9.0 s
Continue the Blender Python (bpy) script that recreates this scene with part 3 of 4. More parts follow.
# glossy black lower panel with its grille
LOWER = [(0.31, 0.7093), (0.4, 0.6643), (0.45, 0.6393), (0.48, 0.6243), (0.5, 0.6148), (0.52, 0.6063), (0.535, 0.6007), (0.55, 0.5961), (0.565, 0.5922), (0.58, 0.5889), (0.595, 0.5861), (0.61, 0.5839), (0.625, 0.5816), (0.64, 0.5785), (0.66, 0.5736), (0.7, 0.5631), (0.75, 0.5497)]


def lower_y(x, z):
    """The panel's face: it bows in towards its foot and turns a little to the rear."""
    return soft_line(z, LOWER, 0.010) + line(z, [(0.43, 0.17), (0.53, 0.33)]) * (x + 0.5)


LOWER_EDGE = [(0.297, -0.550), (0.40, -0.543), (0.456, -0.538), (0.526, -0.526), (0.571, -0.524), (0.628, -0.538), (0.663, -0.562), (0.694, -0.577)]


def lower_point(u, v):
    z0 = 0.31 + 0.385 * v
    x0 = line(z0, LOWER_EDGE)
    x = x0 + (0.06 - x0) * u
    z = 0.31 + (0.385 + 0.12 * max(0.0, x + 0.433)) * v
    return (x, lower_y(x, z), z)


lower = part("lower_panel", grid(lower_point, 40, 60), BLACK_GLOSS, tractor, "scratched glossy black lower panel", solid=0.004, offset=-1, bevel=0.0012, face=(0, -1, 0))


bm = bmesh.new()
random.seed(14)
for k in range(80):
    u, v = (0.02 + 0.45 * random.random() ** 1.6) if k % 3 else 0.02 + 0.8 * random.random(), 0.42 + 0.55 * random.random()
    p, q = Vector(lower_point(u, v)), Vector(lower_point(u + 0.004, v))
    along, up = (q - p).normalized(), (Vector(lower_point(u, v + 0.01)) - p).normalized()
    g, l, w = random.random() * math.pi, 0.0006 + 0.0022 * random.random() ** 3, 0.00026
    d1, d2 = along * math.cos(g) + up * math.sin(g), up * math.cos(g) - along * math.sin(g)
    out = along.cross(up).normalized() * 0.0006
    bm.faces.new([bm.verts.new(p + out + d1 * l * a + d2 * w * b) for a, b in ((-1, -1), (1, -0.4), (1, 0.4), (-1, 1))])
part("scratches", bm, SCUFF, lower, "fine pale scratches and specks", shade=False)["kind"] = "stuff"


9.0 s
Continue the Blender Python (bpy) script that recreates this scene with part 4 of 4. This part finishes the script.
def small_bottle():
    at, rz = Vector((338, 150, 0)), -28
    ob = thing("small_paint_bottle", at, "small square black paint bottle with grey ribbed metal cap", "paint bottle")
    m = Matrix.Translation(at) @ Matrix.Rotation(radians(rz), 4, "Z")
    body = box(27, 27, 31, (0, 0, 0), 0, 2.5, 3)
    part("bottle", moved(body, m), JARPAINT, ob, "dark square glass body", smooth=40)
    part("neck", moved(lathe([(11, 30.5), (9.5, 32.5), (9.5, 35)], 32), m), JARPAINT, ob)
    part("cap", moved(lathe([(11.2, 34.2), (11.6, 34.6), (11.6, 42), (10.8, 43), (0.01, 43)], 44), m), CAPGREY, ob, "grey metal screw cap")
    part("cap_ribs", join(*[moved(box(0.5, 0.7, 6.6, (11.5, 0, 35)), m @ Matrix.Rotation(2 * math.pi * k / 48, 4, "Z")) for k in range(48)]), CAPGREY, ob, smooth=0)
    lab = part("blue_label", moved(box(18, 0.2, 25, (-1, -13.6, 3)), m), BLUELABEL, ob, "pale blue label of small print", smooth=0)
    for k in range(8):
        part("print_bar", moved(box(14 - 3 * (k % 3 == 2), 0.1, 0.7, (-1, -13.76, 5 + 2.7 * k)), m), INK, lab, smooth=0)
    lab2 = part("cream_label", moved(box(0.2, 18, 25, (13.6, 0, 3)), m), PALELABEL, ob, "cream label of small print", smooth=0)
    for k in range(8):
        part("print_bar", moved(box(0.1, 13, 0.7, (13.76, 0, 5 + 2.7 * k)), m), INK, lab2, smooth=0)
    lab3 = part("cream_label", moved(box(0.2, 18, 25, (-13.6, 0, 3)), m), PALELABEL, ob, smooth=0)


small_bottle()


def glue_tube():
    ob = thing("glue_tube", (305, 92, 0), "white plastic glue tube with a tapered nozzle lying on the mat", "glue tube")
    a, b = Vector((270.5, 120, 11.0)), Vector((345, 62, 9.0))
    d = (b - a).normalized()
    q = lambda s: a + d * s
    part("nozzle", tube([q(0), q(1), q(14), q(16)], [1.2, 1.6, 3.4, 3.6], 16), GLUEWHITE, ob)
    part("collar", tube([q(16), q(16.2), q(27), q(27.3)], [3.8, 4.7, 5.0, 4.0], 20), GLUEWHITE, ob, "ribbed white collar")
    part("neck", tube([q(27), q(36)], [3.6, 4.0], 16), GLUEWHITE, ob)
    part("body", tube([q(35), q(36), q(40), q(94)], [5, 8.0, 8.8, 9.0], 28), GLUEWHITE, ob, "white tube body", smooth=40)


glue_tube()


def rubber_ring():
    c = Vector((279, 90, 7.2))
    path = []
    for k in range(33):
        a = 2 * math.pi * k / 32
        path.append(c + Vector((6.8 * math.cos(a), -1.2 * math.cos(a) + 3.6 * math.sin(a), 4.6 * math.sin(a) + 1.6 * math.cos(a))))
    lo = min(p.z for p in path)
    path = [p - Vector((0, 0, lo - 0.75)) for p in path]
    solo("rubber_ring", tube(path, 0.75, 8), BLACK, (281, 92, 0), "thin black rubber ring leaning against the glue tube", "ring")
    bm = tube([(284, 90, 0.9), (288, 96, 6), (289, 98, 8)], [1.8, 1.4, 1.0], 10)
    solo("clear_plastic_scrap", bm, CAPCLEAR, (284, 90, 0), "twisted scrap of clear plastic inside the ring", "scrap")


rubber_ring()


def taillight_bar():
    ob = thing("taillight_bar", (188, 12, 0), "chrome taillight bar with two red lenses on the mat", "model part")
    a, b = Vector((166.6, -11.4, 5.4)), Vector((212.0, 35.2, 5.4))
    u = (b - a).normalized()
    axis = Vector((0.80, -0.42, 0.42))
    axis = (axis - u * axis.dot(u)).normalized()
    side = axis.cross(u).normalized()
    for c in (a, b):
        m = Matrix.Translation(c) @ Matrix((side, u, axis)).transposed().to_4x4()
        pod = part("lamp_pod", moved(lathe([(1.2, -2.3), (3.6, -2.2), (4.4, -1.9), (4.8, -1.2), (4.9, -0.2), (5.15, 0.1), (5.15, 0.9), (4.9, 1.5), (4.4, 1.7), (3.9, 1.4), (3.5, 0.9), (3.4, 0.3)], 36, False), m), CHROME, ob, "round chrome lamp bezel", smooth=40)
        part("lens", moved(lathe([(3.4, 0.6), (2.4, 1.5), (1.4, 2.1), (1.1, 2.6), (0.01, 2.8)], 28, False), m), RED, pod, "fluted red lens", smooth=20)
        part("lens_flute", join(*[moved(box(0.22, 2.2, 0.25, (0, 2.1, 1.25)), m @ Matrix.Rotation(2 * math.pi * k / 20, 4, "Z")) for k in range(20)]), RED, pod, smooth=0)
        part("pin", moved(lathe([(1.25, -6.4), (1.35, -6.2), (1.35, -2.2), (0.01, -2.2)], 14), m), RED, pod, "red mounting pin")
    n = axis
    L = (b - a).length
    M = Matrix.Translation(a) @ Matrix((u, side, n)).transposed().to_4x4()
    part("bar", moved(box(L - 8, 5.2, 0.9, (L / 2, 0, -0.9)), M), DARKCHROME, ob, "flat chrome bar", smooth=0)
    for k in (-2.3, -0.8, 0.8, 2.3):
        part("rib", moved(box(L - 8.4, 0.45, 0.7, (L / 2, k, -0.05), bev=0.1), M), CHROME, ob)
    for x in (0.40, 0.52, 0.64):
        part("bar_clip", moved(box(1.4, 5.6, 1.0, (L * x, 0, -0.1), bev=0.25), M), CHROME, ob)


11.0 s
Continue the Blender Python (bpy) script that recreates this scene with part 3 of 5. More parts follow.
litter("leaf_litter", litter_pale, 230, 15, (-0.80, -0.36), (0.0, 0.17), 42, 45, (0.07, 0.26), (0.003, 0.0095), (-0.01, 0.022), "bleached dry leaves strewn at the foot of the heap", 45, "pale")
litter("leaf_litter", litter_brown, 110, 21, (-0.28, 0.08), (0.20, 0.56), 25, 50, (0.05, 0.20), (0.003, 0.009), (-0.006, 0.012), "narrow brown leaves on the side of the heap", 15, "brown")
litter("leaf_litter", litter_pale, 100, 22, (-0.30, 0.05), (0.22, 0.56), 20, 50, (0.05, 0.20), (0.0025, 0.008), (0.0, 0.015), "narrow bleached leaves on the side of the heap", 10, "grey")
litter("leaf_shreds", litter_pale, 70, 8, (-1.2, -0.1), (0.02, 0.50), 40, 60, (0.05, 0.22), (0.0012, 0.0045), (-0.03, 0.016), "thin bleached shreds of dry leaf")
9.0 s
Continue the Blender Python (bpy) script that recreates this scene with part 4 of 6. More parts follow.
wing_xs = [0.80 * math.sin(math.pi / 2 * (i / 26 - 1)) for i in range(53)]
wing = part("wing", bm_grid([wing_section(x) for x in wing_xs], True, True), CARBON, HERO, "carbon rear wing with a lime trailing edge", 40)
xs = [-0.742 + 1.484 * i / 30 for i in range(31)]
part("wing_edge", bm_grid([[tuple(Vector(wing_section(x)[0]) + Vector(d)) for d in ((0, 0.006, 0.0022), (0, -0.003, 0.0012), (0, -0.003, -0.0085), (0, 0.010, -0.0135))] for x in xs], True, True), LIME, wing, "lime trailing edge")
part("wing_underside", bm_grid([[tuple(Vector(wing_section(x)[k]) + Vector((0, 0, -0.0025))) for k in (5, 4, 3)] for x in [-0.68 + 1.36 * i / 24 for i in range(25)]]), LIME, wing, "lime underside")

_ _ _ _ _

*BRIEF*
Repeat the material word for word from its opening line up to and including the line containing "return soft_line(z, LOWER, 0.010)".

*REPLY TO THE TASK*
9.0 s
Continue the Blender Python (bpy) script that recreates this scene with part 3 of 4. More parts follow.
# glossy black lower panel with its grille
LOWER = [(0.31, 0.7093), (0.4, 0.6643), (0.45, 0.6393), (0.48, 0.6243), (0.5, 0.6148), (0.52, 0.6063), (0.535, 0.6007), (0.55, 0.5961), (0.565, 0.5922), (0.58, 0.5889), (0.595, 0.5861), (0.61, 0.5839), (0.625, 0.5816), (0.64, 0.5785), (0.66, 0.5736), (0.7, 0.5631), (0.75, 0.5497)]


def lower_y(x, z):
    """The panel's face: it bows in towards its foot and turns a little to the rear."""
    return soft_line(z, LOWER, 0.010) + line(z, [(0.43, 0.17), (0.53, 0.33)]) * (x + 0.5)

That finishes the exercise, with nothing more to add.